The travels started today with very bad hitchiking signals. My friend who met me in Brissy, the Lonely Planet (twice – I read a couple of different books), the woman at the train station information desk, and two of my dear friends (who would far rather I took the bus) all cautioned me against hitching anywhere in Australia.

In fact, the woman at the information desk told me that it was illegal. While I haven’t done the research necessary to establish the truth of this point, I do have some empirical data that cast some doubt on the clerk’s opinion. Many times when I have been on the side of the road the police have driven by. And while they have not offered me any lifts, they have not stopped to arrest me either.

So anyway, by the time I reach the appropriate train stop (far enough out of town to be a good place to hitch from, close enough to town to be cheap to get to, and with a station that is close to the motorway), I am saying ‘why am i doing this?’ to myself.

Fortunately, all was well. Even better than well, actually. I walked to the motorway, and waited less than 5 minutes to get my first lift. They were going bugger all distance down the road, but they rearranged all their luggage to fit me in. Thanks guys.

Then 5 minutes later a guy pulls over and announces that he is going to Gladstone (my ‘wouldn’t it be great if i could get to there’ destination for today). So I hop in, we talk all the way (a good 5 hours), he sorts out for me to stay in his mate’s spare room (he is staying here too), he shares his dinner and even buys beer for us. Tomorrow he promised to take me back to the main road before he goes to work. How amazing is that?

So here I am sitting on the couch, watching crap US tv, drinking beer, and all of it provided by someone who doesn’t know me from a bar of soap (or at least a bar of soap he had spent the day talking with). Yay for the world.


Karma is not universal (Day 8)

Scott picked us up from Woo-woo-woo-woolgoolga. He took us several hundred kilometres all the way to Surfers. He had been driving all day and needed a rest, hence the stop in the National Park, which was exciting in itself (particularly given the noisy parrots that we saw this morning, about which Scott knew quite a lot).

He saved us from hitchhiker purgatory, rescued us from the ignominy of supper at the dull Thai place, and restocked our motivation from the inexhaustible stores that spring from serendipity. Not only that but he drove many, many miles out of his way to take us right into Surfers.

But he must have done something bad in a previous life. Because shortly after dropping us off (while we were on the other side of the road repacking my bag) Scott reversed his van into a Porsche that he could not see, which had just pulled in behind him.

The car in front of him was too close for him to get out without reversing. And it was illegally parked. His van was too high to see the super-low car that pulled in behind him after he had checked that the space was clear. The driver did not have the presence of mind to beep his horn, and his cries were drowned by the noise of the traffic on the main road.

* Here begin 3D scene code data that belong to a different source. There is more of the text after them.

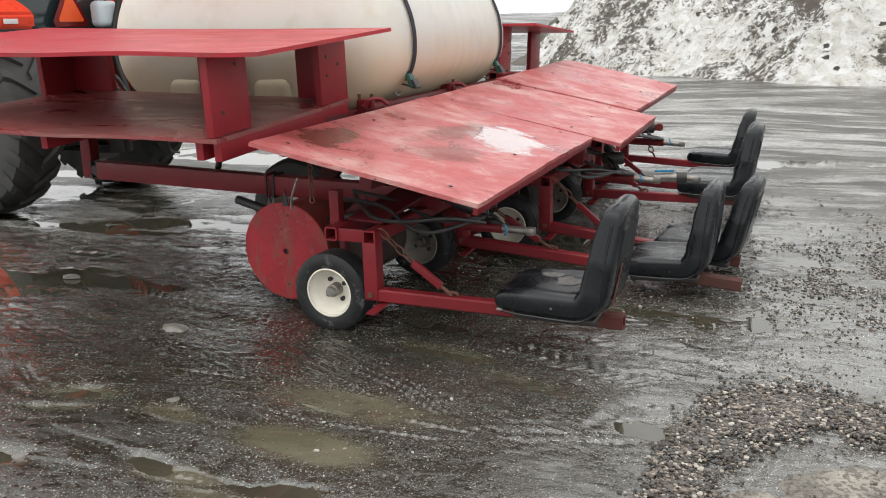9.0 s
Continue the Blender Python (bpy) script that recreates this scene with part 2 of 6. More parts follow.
def build_red_deck(nt, n, l, bsdf):
    """Faded red plywood: grain across the sheets, pale scuffs, dark wet patches and knots."""
    grain = noise_tex(nt, coords(nt, (2.2, 30, 30), world_space=True), 3.4, 6, 0.75, 0.15)
    blot = noise_tex(nt, coords(nt, (1.1, 1, 1), world_space=True), 1.7, 9, 0.72, 0.25)
    scuff = noise_tex(nt, coords(nt, (0.8, 1.3, 1), world_space=True), 3.0, 13, 0.76, 0.35)
    wet = noise_tex(nt, coords(nt, (1.1, 0.8, 1), world_space=True), 2.3, 8, 0.68, 0.1)
    dots = noise_tex(nt, coords(nt, world_space=True), 19, 2, 0.5)
    worn = mix(nt, 0.14, mix(nt, 0.35, scuff, blot), grain)
    col = mix(nt, grey(nt, blot, 0.38, 0, 0.62, 1), (0.40, 0.078, 0.080), (0.44, 0.148, 0.145))
    col = mix(nt, grey(nt, worn, 0.50, 0, 0.58, 0.72), col, (0.54, 0.345, 0.31))
    col = mix(nt, grey(nt, grain, 0.58, 0, 0.72, 0.25), col, (0.30, 0.05, 0.05))
    col = mix(nt, grey(nt, scuff, 0.38, 0.75, 0.46, 0.0), col, (0.25, 0.04, 0.038))
    col = mix(nt, grey(nt, wet, 0.575, 0, 0.64, 0.7), col, (0.22, 0.035, 0.034))
    ragged = noise_tex(nt, coords(nt, (1, 2.0, 1), world_space=True), 6.0, 8, 0.72, 0.1)
    brown = patch(nt, 0.15, 0.42, 0.13, 0.26, 8, ragged, 0.85)
    brown_low = patch(nt, 0.66, 0.62, 0.16, 0.20, 0, ragged, 0.5)
    brown_mid = patch(nt, 0.52, 1.12, 0.12, 0.30, -10, ragged, 0.6)
    slush = patch(nt, 0.74, 1.20, 0.20, 0.32, 22, ragged, 1.0)
    for mask in (brown, brown_low, brown_mid):
        col = mix(nt, mask, col, (0.12, 0.040, 0.026))
    # a water film: its pale base adds painted sky sheen to the coat
    col = mix(nt, slush, col, (0.34, 0.19, 0.185))
    col = mix(nt, grey(nt, dots, 0.72, 0, 0.74, 0.9), col, (0.05, 0.02, 0.02))
    l.new(col, bsdf.inputs["Base Color"])
    bsdf.inputs["Specular IOR Level"].default_value = 0.35
    l.new(slush, bsdf.inputs["Coat Weight"])
    bsdf.inputs["Coat IOR"].default_value = 1.8
    bsdf.inputs["Coat Roughness"].default_value = 0.035
    rough = mix(nt, brown, grey(nt, wet, 0.45, 0.52, 0.64, 0.25), (0.16, 0.16, 0.16))
    l.new(mix(nt, slush, rough, (0.26, 0.26, 0.26)), bsdf.inputs["Roughness"])
    bump(nt, bsdf, mix(nt, slush, grain, (0.5, 0.5, 0.5)), 0.4, 0.003)


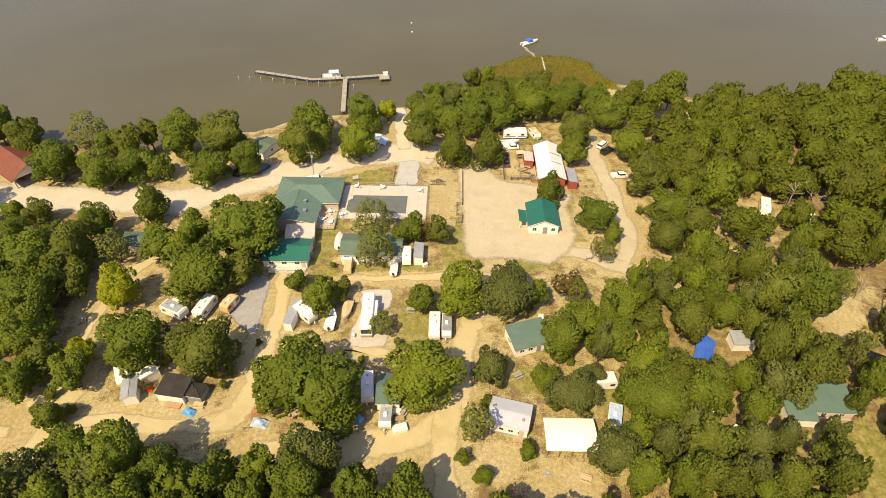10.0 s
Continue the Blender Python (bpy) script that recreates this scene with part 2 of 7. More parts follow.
# ---- building helpers ----
class Shape:
    """Collects boxes, prisms, tubes and lofts into one mesh."""

    def __init__(self):
        self.v, self.f = [], []

    def add(self, verts, faces):
        n = len(self.v)
        self.v += [tuple(p) for p in verts]
        self.f += [tuple(i + n for i in f) for f in faces]
        return self

    def box(self, x, y, z, w, d, h, turn=0.0, taper=1.0, tilt=0.0):
        """A box with its base's middle at x, y, z; taper narrows its top."""
        c, s = math.cos(radians(turn)), math.sin(radians(turn))
        pts = []
        for k, zz in ((1.0, 0.0), (taper, h)):
            for sx, sy in ((-1, -1), (1, -1), (1, 1), (-1, 1)):
                px, py = sx * w / 2 * k, sy * d / 2 * k
                pts.append((x + c * px - s * py, y + s * px + c * py, z + zz + tilt * py))
        return self.add(pts, [(3, 2, 1, 0), (4, 5, 6, 7), (0, 1, 5, 4), (1, 2, 6, 5), (2, 3, 7, 6), (3, 0, 4, 7)])

    def slab(self, corners, thick):
        """A flat plate on four or more corners (counter-clockwise from above), thick metres deep downwards."""
        n = len(corners)
        low = [(x, y, z - thick) for x, y, z in corners]
        return self.add(list(corners) + low, [tuple(range(n)), tuple(range(2 * n - 1, n - 1, -1))] + [(i, i + n, (i + 1) % n + n, (i + 1) % n) for i in range(n)])

    def tube(self, a, b, r0, r1, n=7, cap=True):
        a, b = Vector(a), Vector(b)
        q = (b - a).to_track_quat("Z", "Y").to_matrix()
        pts = []
        for p, r in ((a, r0), (b, r1)):
            for i in range(n):
                u = 2 * math.pi * i / n
                pts.append(p + q @ Vector((r * math.cos(u), r * math.sin(u), 0)))
        fs = [(i, (i + 1) % n, (i + 1) % n + n, i + n) for i in range(n)]
        if cap:
            fs += [tuple(range(n - 1, -1, -1)), tuple(range(n, 2 * n))]
        return self.add(pts, fs)

    def loft(self, rings, cap=True):
        """Skin over rings of points, all with the same count."""
        n = len(rings[0])
        pts = [p for r in rings for p in r]
        fs = [(k * n + i, k * n + (i + 1) % n, (k + 1) * n + (i + 1) % n, (k + 1) * n + i) for k in range(len(rings) - 1) for i in range(n)]
        if cap:
            fs += [tuple(range(n - 1, -1, -1)), tuple(range((len(rings) - 1) * n, len(rings) * n))]
        return self.add(pts, fs)

    def mesh(self, name):
        me = bpy.data.meshes.new(name)
        me.from_pydata(self.v, [], self.f)
        bm = bmesh.new()
        bm.from_mesh(me)
        bmesh.ops.recalc_face_normals(bm, faces=bm.faces)
        bm.to_mesh(me)
        bm.free()
        return me


def rounded(w, d, z, r=0.2, n=3, x=0.0, y=0.0):
    """A ring: a rectangle with rounded corners at height z."""
    r = min(r, w / 2 - 1e-3, d / 2 - 1e-3)
    ring = []
    for cx, cy, a0 in ((1, 1, 0), (-1, 1, 90), (-1, -1, 180), (1, -1, 270)):
        for i in range(n + 1):
            a = radians(a0 + 90 * i / n)
            ring.append((x + cx * (w / 2 - r) + r * math.cos(a), y + cy * (d / 2 - r) + r * math.sin(a), z))
    return ring


def part(name, shape, material, parent, label="", smooth=False):
    """Links a shape as one mesh under a thing or under a part."""
    me = shape if isinstance(shape, bpy.types.Mesh) else shape.mesh(name)
    if material and not me.materials:
        me.materials.append(material)
    if smooth:
        me.shade_smooth()
    ob = new(name, me)
    ob.parent = parent
    if label:
        tagged(ob, label)
    return ob


def thing(name, x, y, z=0.0, turn=0.0, label="", category="", group="", kind=""):
    ob = new(name)
    ob.matrix_basis = pose(x, y, z, 0, 0, turn)
    return tagged(ob, label, category, group, kind)


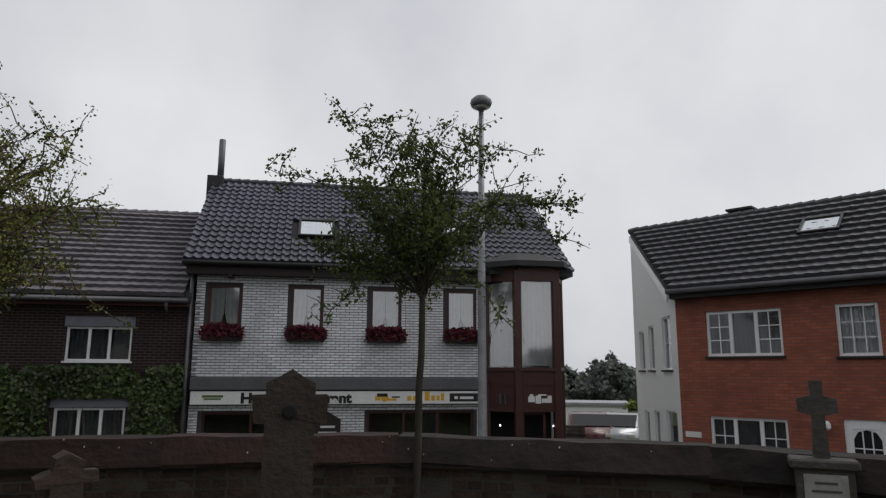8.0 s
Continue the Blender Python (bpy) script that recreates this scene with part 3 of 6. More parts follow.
# ---- the churchyard wall ----
yard_wall = empty("wall_churchyard", pose(0, 0, 0), "low dark brick churchyard wall under a red sandstone coping", "wall", kind="structure")
rnd = random.Random(11)
TOP = 1.08
wall_bricks = [stone_mesh("brick", M["wall_brick"], k + 60, 0.238, 0.06, 0.06, 0.1, 0.002) for k in range(5)]
wall_heads = [stone_mesh("brick", M["wall_brick"], k + 70, 0.112, 0.06, 0.07, 0.1, 0.002) for k in range(4)]
coping_me = []
for k in range(3):
    r2 = random.Random(k)
    L = 2.38
    bm = prism([(-0.2, 0.0), (0.2, 0.0), (0.215, 0.03), (0.13, 0.235), (-0.13, 0.235), (-0.215, 0.03)], -L / 2, L / 2)
    bmesh.ops.subdivide_edges(bm, edges=[e for e in bm.edges if abs(e.verts[0].co.y - e.verts[1].co.y) > 0.5], cuts=7)
    bmesh.ops.subdivide_edges(bm, edges=[e for e in bm.edges if abs(e.verts[0].co.y - e.verts[1].co.y) < 0.01], cuts=1, use_grid_fill=True)
    for v in bm.verts:
        v.co += Vector((r2.uniform(-1, 1), r2.uniform(-1, 1) * 0.5, r2.uniform(-1, 1))) * 0.009
    coping_me.append((mesh_of("coping_stone", bm.copy(), M["coping"]), mesh_of("coping_stone", bm, M["coping_grey"])))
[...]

I really hope Scott has insurance.

Not everything is as you might expect (Day 7)

Day 2 of the big hitch started with some unusual pickups. First (and most unusual) was the woman who had a tiny wee car and two small kids in it. Most unusual.

And then we (two big strapping lads with orange hair) got picked up by a (good-looking too) woman travelling by herself. Admittedly she was not going very far. And she had the worst Australian accent I have ever heard. But still it was odd.

In Woolgoolga we encountered the first hitcher sink of the trip so far – 4 hours were we stuck there. It was so bad that we wrote a song about it. Pretty simple. The words go:

‘Woo-woo-woo-woolgoolga, we hate you’

Sing it with feeling. And the bland Thai place we had dinner said ‘see you soon’ when we walked out the door. Clearly they have cornered the desparate hitchiker segment of the market.

Still, we did better than the surfer dudes who were stuck in the Big W for 6 1/2 hours. Just when things were at their most desparate (we were considering setting up tent in the park nearby, and expecting to be stuck in the big W until some days after our death), we got a lift all the way to Surfers.

I am writing this in my tent in Yuraygir (sp) National Park (where we have paused for the night). We are engaged in the age-old game of trying to rid the tent of mosquitos and sandflies. The mosquitos are winning. And judging from the number we have killed that have had our blood in them, we will carry the scars of battle with us tomorrow.